- [Work instructions]: All of the data should be output character for character, except the pictures.

- [Given data]:
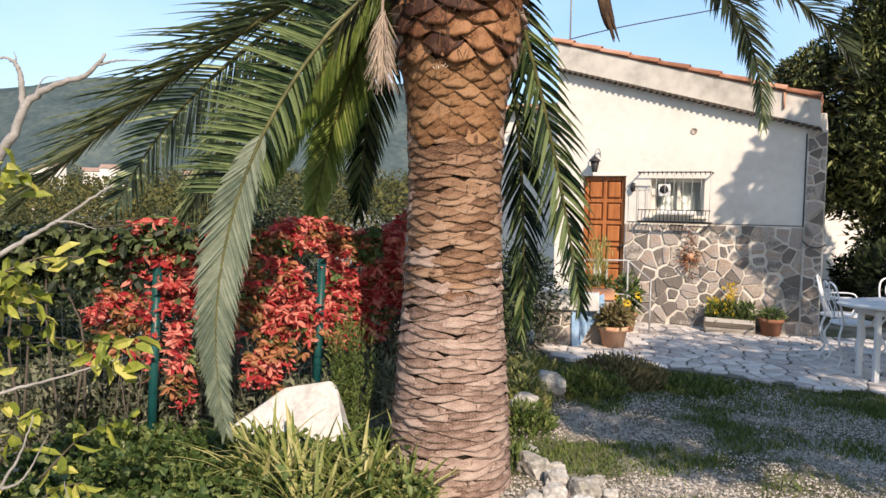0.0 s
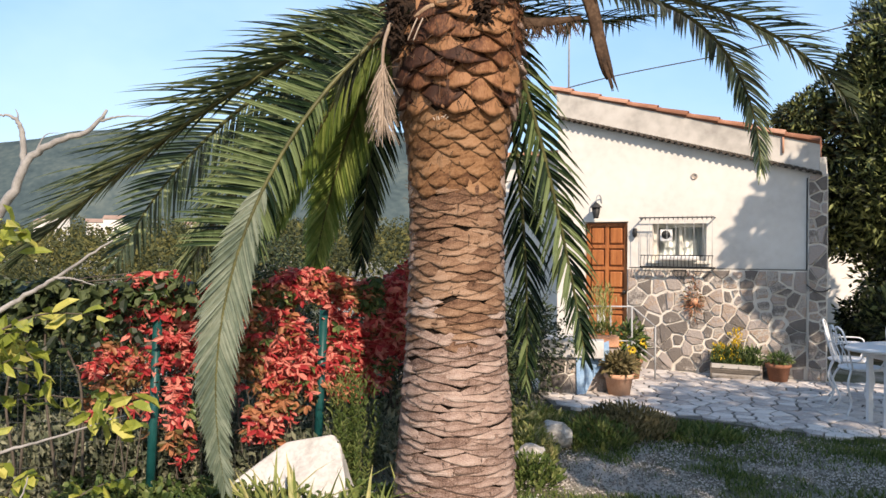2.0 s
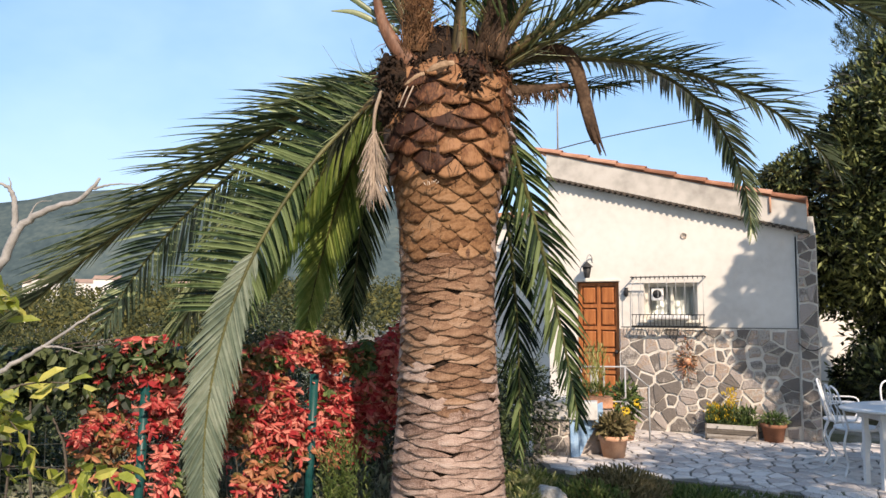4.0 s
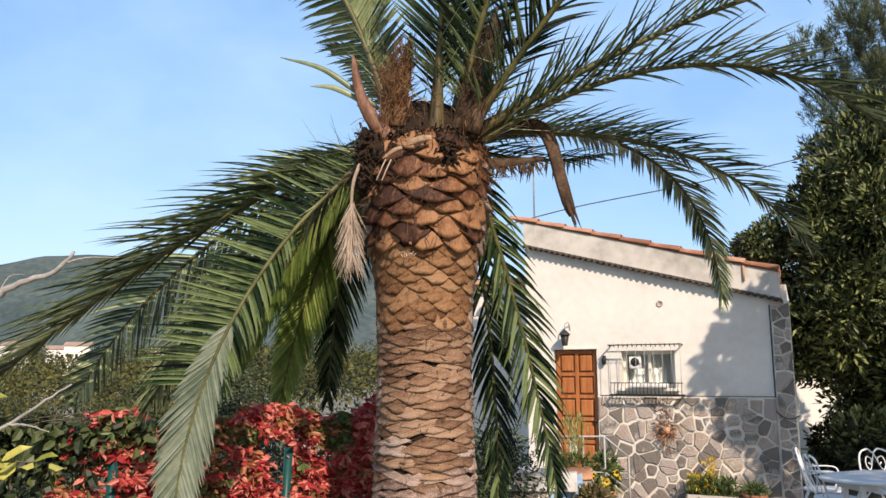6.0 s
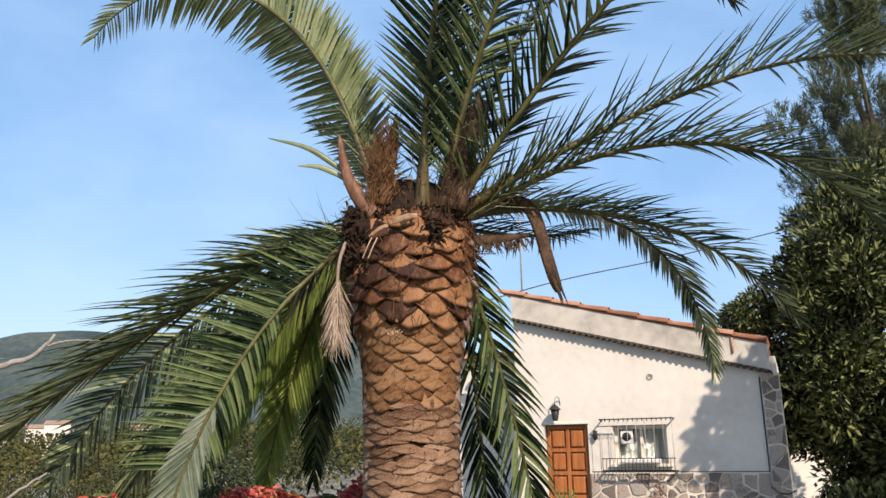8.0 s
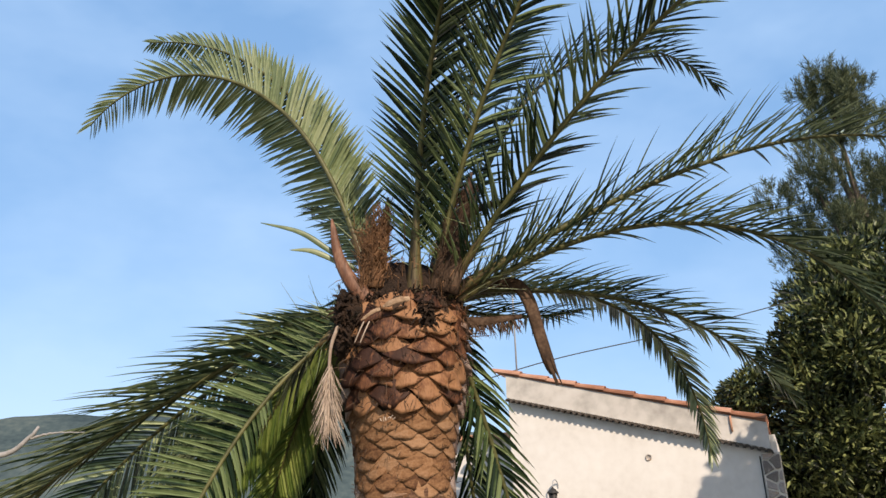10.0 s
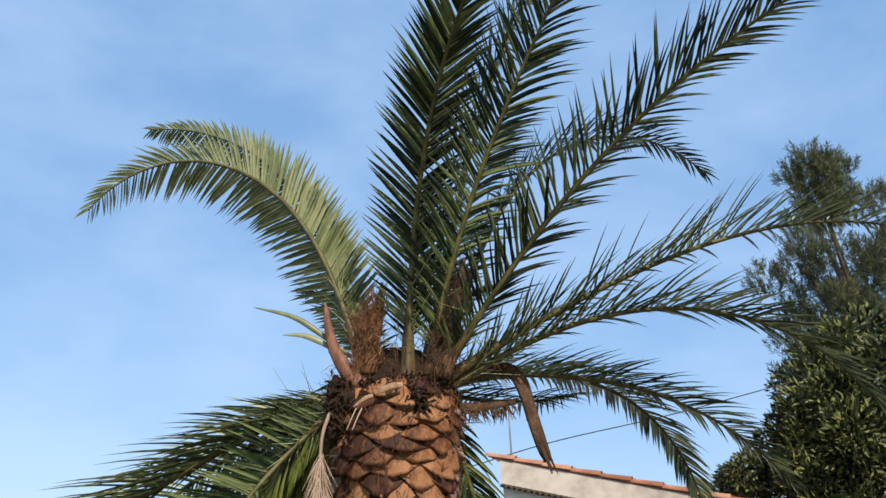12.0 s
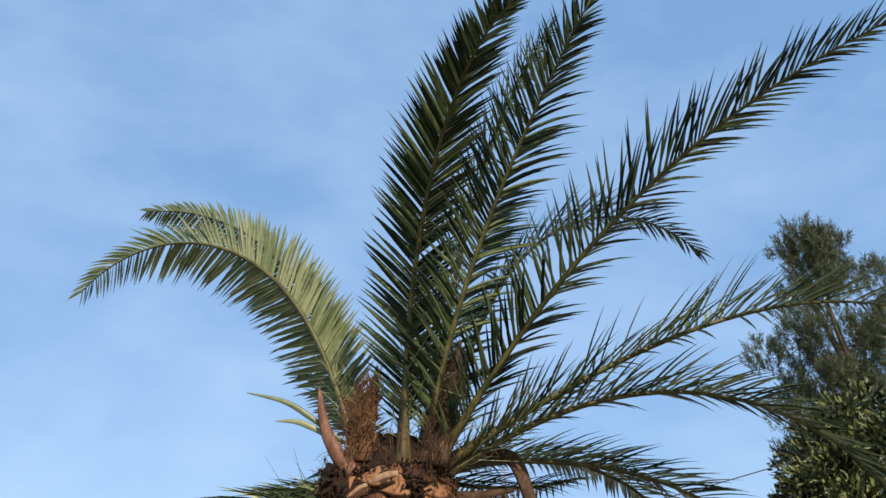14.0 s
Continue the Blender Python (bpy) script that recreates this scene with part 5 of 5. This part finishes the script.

- [Full solution]:
0.0 s
2.0 s
4.0 s
6.0 s
8.0 s
10.0 s
12.0 s
14.0 s
Continue the Blender Python (bpy) script that recreates this scene with part 5 of 5. This part finishes the script.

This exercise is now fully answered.